North

University in Yellowknife? That's up for discussion at city council

Yellowknife city council is weighing the benefits of a Northern university or post-secondary institution.

'It would bring residents into the community, it would bring jobs into the community,' says Julian Morse

Councillor Julian Morse initially brought the idea of a Northern university to city council. He says not having a university is a missed opportunity for Yellowknife. (Gabriela Panza-Beltrandi/CBC)

Yellowknife city council is weighing the benefits of a Northern university or post-secondary institution.

It was up for discussion at Monday's Municipal Services Committee meeting.

Councillor Julian Morse initially brought the idea to council. He said not having a university is a missed opportunity for the city.

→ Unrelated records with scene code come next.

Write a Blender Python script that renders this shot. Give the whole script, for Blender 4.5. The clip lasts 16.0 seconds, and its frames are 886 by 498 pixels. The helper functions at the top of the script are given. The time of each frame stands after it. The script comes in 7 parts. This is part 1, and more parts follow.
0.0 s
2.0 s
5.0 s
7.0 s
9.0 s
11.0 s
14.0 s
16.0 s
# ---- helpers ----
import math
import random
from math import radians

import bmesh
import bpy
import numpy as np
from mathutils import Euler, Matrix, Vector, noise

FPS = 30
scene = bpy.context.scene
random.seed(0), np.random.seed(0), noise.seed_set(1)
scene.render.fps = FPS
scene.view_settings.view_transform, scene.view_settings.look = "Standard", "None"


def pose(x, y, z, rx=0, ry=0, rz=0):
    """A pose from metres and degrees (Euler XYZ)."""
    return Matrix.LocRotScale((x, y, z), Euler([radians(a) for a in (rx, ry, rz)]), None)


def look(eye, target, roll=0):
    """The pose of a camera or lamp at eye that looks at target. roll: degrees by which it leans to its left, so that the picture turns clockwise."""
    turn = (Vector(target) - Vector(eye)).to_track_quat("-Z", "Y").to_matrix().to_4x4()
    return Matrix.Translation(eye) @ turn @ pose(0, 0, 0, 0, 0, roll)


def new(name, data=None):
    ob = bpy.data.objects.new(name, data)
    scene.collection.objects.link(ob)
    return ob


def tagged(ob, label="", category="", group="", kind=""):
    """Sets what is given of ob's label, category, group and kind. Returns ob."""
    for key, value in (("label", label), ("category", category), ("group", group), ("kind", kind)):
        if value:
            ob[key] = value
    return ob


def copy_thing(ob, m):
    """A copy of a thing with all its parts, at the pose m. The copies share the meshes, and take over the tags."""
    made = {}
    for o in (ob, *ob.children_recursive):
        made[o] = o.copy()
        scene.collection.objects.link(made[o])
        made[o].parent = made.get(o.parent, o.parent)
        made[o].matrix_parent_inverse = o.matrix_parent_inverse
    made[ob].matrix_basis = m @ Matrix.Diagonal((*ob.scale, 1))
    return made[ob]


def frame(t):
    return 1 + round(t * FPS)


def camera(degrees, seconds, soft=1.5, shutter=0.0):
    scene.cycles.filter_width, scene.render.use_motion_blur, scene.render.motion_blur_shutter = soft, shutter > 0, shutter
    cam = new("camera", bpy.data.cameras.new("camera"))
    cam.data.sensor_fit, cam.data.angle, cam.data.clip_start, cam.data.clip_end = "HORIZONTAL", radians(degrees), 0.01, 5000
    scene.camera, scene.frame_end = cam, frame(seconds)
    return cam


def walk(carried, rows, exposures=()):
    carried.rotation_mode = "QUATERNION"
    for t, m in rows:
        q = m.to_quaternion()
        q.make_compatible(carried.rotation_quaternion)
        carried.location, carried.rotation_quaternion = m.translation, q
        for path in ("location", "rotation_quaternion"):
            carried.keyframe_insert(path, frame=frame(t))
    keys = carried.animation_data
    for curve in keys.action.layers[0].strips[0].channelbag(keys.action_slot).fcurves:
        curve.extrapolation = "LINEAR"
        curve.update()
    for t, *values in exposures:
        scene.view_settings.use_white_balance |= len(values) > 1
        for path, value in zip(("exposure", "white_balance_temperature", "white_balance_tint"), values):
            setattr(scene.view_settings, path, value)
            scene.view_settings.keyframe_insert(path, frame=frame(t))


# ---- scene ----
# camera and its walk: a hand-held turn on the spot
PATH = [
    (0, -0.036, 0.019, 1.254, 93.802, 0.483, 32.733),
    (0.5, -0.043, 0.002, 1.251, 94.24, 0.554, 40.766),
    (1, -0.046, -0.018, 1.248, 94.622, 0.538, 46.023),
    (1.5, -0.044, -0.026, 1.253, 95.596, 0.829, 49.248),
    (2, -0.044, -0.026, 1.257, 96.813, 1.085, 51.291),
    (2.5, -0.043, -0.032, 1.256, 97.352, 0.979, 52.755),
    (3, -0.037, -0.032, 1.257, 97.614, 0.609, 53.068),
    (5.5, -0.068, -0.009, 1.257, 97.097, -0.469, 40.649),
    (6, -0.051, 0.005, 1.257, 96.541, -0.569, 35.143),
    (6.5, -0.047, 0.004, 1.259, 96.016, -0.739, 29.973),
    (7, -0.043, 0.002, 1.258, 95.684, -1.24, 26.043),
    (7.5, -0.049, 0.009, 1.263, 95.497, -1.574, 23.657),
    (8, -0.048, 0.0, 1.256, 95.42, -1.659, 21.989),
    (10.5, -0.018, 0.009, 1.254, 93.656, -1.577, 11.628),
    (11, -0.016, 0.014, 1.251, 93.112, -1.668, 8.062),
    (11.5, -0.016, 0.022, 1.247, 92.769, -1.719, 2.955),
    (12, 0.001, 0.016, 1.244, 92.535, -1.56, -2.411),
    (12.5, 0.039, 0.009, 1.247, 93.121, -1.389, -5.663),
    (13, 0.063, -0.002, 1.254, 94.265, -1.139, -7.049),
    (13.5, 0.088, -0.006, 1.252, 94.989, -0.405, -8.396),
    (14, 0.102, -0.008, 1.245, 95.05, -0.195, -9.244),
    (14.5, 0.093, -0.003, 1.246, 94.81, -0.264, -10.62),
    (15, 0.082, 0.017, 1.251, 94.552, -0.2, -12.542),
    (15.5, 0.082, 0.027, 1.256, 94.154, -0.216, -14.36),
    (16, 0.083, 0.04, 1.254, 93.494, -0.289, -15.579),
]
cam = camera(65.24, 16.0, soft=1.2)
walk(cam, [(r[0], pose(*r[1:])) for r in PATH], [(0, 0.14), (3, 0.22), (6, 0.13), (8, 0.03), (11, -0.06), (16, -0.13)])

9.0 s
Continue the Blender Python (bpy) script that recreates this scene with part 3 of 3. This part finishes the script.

"It would bring residents into the community, it would bring jobs into the community," Morse said.

He pointed to Yukon College as an example. Eleven per cent of its student body are international students, according to the college's student survey results for 2017-2018.

"They're bringing in residents that wouldn't otherwise be in Whitehorse and that's what we're looking to do in Yellowknife," said Morse.

"We're looking to bring people here that wouldn't otherwise come here."

Specifically, council is looking at creating a committee that would discuss the benefits a university or post-secondary institution would bring to Yellowknife.

Morse said there could be economic benefits by bringing in more jobs and residents, along with creating more development opportunities in the city, and more opportunities for research to be done out of the university.

The City's 2018 budget set aside $50,000 for a study that will examine the feasibility and benefits of a Northern university. (Chantal Dubuc/CBC)

The terms of reference for the committee says it would consist of the mayor and one member of city council, along with representatives from the territorial government, representatives from academic independent research organizations like the University of Alberta, Indigenous leaders, and anyone else who could add insight.

Councillors suggested also consulting recent graduates from Aurora College, financial analysts and members of the Yellowknife Chamber of Commerce.

Committee members would be appointed by city council, and they would be voluntary positions.

If the committee is created, it would pass its work on to city administration, who in turn would consider its advice before seeking out a consultant.

That consultant would pen a study to determine how feasible and beneficial a university or post-secondary institution would be in Yellowknife.

Morse hopes the study will advise council on how the city would be involved, if at all, in creating a post-secondary institution; be it with the help of the territorial government, or looking at ways to establish a private institution.

The City's 2018 budget set aside $50,000 for this study.

City council will vote on whether to create the committee at the next city council meeting in two weeks.